With all the weight that I have gained over the years, I only went up literally 2 pant sizes. In my teen years and early twenties I was a size 12. At size 12 I was fit and in my best shape but I was a 12 because of my wide hips, but I would have to wear a belt or take in my waist because I had a smaller waist. Sometimes I had to take in my legs too but a 12 would fit my hips. In my late twenties I was a size 14 and I wouldn't mind being at that size again- 14s also were loose in my aist. In my thirties I was a size 16 and my waist started filling in as I finally gained weight in my stomach and waist. In my fourties I have been a size 18. And most recently I had to go up to a 20 but I lost six pounds now and the 20s are starting to fall off my body, literally. Thank goodness for that but in no time at all I will be back to a straight 18 with my jeans and I am already back at an 18 with my work pants.
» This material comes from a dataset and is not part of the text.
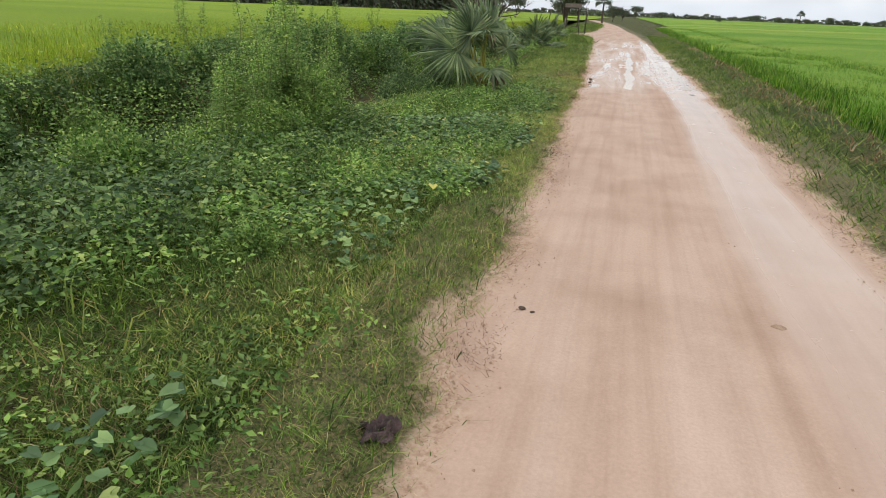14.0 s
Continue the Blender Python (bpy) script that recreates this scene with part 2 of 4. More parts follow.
PETIOLE = plain("yellow_petiole", (0.20, 0.22, 0.035), (0.40, 0.36, 0.05), 6.0, 0.4, 0.5, 0.1)
TWIG = plain("dry_twig", (0.10, 0.07, 0.05), (0.20, 0.15, 0.11), 14.0, 0.9)


def soil_material():
    m, n, l, b = material("grassy_soil", 0.9, 0.15)
    a, c = noise_at(n, l, 0.7, 6.0), noise_at(n, l, 55.0, 5.0, 0.7)
    r = ramp(n, [(0.3, (0.045, 0.07, 0.018)), (0.5, (0.075, 0.09, 0.03)), (0.72, (0.15, 0.115, 0.06))])
    l.new(a.outputs["Fac"], r.inputs[0])
    g = ramp(n, [(0.40, (0.25, 0.25, 0.25)), (0.60, (1.5, 1.5, 1.4))])
    l.new(c.outputs["Fac"], g.inputs[0])
    l.new(mixed(n, l, 1.0, r.outputs[0], g.outputs[0], "MULTIPLY"), b.inputs["Base Color"])
    bump(n, l, b, c.outputs["Fac"], 0.8, 0.03)
    return m


def road_material():
    """Packed pale clay: long streaks along the road, wet and smooth in the wheel tracks, dry and crumbly at the edges."""
    m, n, l, b = material("packed_clay", 0.85, 0.35)
    streak = noise_at(n, l, 1.7, 6.0, 0.55, (1.0, 0.09, 1.0), 0.5)
    mottle, grain = noise_at(n, l, 1.1, 6.0, 0.6), noise_at(n, l, 60.0, 4.0, 0.7)
    r = ramp(n, [(0.22, (0.42, 0.245, 0.16)), (0.5, (0.50, 0.32, 0.22)), (0.78, (0.56, 0.39, 0.285))])
    l.new(streak.outputs["Fac"], r.inputs[0])
    fine = noise_at(n, l, 9.0, 5.0, 0.65, (1.0, 0.035, 1.0), 0.2)
    r4 = ramp(n, [(0.30, (0.90, 0.875, 0.85)), (0.5, (1.0, 1.0, 1.0)), (0.70, (1.06, 1.06, 1.06))])
    l.new(fine.outputs["Fac"], r4.inputs[0])
    r5 = ramp(n, [(0.22, (0.43, 0.30, 0.235)), (0.5, (0.50, 0.37, 0.30)), (0.78, (0.555, 0.435, 0.365))])
    l.new(streak.outputs["Fac"], r5.inputs[0])
    r2 = ramp(n, [(0.3, (0.85, 0.815, 0.78)), (0.6, (1.05, 1.05, 1.05))])
    l.new(mottle.outputs["Fac"], r2.inputs[0])
    r3 = ramp(n, [(0.3, (0.91, 0.905, 0.90)), (0.7, (1.06, 1.06, 1.06))])
    l.new(grain.outputs["Fac"], r3.inputs[0])
    c = n.new("ShaderNodeTexCoord")
    s = n.new("ShaderNodeSeparateXYZ")
    l.new(c.outputs["Object"], s.inputs[0])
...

My final goal will be just to get back to a 14 eventually. I'd love to say a size 12 but that would just be icing on the cake.
I have felt such a deep sense of shame about it that it also made me just go into complete denial and not even try to lose weight. It's hard for anyone to imagine that, I suppose, but it's true. And it is what it is. I haven't gone to the doctor in a year and a half because I don't want to be weighed. I keep saying to myself that I will go the doctor when I am in the 280s. But I finally just accepted that it is what it is and that I can't lose it if I don't come to terms with it. Now that I have said it, I feel like something has to be done. It's embarrassing to be transparent about it but I feel like I can't get better if I don't accept it and admit it.
I created this blog because I originally wanted to get to a certain weight and take myself to Hawaii with my girlfriends. It was 120 pounds that I wanted to lose. I know I have more to lose but I'm still taking myself to Hawaii when I hit the 120 pounds mark. It feels so depressing and like it's going to take forever to get there. I am so scared that I am going to have ugly hanging skin. But I also know that if I don't do something now that it is just going to get worse and worse, because that's the trend that has been happening.
I was at 311 pounds. As of today I am at 306, and probably less because I weighed myself later in the day. The next thing you know I will be under 300. I can do this! In the back of my head I don't even believe it but maybe if I blog about it enough and tell myself that enough, then it'll happen. IT WILL HAPPEN!